▸ INSTRUCTION:
Exactly the lines from the line with "scene.view_settings.use_white_balance |= len(values)" to the line with "scene.view_settings.keyframe_insert(path, frame=frame(t))" should be extracted, both included, with no other lines.

▸ Rows from a dataset of clips and code:
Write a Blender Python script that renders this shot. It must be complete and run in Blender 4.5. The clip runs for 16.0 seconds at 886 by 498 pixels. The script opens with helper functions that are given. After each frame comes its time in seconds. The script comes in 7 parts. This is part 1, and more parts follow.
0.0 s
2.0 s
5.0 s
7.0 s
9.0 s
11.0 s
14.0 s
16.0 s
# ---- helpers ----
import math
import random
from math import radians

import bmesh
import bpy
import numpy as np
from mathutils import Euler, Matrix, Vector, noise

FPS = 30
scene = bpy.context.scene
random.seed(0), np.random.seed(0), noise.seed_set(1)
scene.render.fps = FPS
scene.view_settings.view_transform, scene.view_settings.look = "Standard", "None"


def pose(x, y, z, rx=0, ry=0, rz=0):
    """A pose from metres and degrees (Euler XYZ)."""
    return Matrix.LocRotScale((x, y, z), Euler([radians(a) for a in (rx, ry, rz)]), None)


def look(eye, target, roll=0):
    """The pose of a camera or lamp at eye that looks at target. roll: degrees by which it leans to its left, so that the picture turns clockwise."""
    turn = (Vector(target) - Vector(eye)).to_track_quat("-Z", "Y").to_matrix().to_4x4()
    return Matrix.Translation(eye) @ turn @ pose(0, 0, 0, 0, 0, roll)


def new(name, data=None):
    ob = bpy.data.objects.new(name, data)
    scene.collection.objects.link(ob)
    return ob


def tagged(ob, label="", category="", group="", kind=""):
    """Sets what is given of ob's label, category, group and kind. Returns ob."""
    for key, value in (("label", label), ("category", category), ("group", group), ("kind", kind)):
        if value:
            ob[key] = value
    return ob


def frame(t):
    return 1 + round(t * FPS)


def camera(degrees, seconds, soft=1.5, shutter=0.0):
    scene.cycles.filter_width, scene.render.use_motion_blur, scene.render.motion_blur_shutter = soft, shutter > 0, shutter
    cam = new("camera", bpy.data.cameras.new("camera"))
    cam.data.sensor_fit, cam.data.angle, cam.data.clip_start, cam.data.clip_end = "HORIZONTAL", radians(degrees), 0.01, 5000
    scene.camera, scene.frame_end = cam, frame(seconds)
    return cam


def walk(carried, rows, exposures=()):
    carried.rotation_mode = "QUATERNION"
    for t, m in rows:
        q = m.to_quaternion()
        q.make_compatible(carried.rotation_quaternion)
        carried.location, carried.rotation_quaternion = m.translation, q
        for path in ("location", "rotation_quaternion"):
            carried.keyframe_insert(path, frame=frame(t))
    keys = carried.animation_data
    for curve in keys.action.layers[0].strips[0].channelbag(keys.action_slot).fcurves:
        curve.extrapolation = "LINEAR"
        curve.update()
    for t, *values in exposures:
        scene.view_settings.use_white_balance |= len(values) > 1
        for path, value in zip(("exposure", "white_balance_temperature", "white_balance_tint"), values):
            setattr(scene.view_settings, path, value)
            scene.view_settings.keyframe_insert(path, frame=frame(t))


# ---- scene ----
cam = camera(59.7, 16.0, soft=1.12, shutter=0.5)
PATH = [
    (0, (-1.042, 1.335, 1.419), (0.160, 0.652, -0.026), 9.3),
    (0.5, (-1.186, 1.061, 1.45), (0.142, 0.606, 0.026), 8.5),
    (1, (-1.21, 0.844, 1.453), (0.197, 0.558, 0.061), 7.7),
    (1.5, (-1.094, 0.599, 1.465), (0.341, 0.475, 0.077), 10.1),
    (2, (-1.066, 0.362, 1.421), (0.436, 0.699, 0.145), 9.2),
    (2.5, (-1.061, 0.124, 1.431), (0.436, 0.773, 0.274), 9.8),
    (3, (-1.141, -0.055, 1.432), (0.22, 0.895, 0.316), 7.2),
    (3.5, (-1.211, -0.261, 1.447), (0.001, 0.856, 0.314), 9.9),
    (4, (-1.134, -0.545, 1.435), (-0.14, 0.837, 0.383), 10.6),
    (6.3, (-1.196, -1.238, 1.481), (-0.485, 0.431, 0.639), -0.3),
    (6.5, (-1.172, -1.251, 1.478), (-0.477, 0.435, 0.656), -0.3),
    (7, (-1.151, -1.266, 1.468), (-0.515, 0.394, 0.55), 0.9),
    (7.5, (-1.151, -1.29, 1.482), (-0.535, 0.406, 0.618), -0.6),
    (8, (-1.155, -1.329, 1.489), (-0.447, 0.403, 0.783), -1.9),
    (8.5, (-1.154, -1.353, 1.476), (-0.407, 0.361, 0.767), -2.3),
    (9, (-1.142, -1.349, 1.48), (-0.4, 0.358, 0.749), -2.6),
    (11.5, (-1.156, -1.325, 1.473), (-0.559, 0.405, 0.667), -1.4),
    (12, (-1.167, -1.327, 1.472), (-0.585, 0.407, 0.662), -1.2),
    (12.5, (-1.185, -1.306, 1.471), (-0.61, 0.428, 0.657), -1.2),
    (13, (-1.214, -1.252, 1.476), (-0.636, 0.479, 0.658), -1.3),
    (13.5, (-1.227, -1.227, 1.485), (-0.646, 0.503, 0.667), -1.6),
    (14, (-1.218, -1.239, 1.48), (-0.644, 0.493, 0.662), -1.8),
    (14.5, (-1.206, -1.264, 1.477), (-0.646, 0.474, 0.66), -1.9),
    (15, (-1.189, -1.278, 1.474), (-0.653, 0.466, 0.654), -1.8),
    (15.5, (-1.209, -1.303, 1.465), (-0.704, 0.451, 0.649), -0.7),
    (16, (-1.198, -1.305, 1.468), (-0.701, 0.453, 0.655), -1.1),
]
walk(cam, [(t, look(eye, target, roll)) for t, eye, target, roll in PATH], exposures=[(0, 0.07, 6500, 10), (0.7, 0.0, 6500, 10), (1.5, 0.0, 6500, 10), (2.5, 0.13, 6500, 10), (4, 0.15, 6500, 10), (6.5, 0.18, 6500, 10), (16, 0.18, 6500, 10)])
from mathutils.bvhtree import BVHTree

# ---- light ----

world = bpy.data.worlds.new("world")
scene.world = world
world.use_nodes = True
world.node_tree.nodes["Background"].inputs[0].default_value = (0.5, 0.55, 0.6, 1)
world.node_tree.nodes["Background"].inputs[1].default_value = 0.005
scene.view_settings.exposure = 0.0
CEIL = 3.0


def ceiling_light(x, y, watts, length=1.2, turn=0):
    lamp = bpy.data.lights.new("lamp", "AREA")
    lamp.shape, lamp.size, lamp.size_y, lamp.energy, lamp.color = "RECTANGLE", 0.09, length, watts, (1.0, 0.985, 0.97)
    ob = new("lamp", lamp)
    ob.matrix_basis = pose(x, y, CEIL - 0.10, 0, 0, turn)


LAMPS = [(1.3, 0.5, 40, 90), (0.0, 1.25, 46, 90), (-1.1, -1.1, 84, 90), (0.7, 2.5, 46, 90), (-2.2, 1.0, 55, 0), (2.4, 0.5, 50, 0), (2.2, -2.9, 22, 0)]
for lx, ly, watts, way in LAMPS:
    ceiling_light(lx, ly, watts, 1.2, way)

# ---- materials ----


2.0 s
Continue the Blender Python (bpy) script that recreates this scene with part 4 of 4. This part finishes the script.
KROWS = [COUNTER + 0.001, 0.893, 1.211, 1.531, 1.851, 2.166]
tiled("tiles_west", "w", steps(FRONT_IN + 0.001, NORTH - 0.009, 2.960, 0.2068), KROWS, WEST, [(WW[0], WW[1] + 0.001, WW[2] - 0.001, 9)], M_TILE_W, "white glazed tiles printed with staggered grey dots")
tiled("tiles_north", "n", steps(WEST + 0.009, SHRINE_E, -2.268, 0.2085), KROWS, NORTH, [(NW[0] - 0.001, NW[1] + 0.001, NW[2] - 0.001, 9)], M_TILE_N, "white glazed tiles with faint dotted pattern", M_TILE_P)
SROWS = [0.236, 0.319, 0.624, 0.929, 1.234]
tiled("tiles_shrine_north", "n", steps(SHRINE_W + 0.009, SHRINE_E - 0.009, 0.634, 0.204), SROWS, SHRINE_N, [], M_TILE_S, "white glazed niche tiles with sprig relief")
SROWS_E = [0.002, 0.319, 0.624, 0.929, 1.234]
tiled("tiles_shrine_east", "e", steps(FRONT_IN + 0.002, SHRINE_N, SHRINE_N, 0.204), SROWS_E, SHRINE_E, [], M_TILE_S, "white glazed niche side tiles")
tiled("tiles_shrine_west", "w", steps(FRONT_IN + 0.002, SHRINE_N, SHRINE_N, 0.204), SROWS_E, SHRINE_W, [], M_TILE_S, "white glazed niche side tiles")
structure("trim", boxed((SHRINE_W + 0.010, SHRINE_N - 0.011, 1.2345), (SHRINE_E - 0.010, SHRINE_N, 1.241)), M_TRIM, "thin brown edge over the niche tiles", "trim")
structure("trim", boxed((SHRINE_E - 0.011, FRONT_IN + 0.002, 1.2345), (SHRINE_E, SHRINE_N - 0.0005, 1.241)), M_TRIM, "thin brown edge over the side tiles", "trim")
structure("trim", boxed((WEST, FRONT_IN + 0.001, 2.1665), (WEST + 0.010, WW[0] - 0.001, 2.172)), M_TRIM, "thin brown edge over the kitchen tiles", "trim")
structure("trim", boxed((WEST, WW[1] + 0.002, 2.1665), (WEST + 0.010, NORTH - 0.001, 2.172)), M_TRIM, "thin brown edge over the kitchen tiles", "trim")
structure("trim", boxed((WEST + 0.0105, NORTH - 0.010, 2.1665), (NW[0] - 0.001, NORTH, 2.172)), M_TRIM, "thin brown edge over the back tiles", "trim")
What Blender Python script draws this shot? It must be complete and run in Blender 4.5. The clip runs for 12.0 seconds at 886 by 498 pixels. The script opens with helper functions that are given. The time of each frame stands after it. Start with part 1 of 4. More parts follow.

▸ ANSWER FOR THE TASK:
        scene.view_settings.use_white_balance |= len(values) > 1
        for path, value in zip(("exposure", "white_balance_temperature", "white_balance_tint"), values):
            setattr(scene.view_settings, path, value)
            scene.view_settings.keyframe_insert(path, frame=frame(t))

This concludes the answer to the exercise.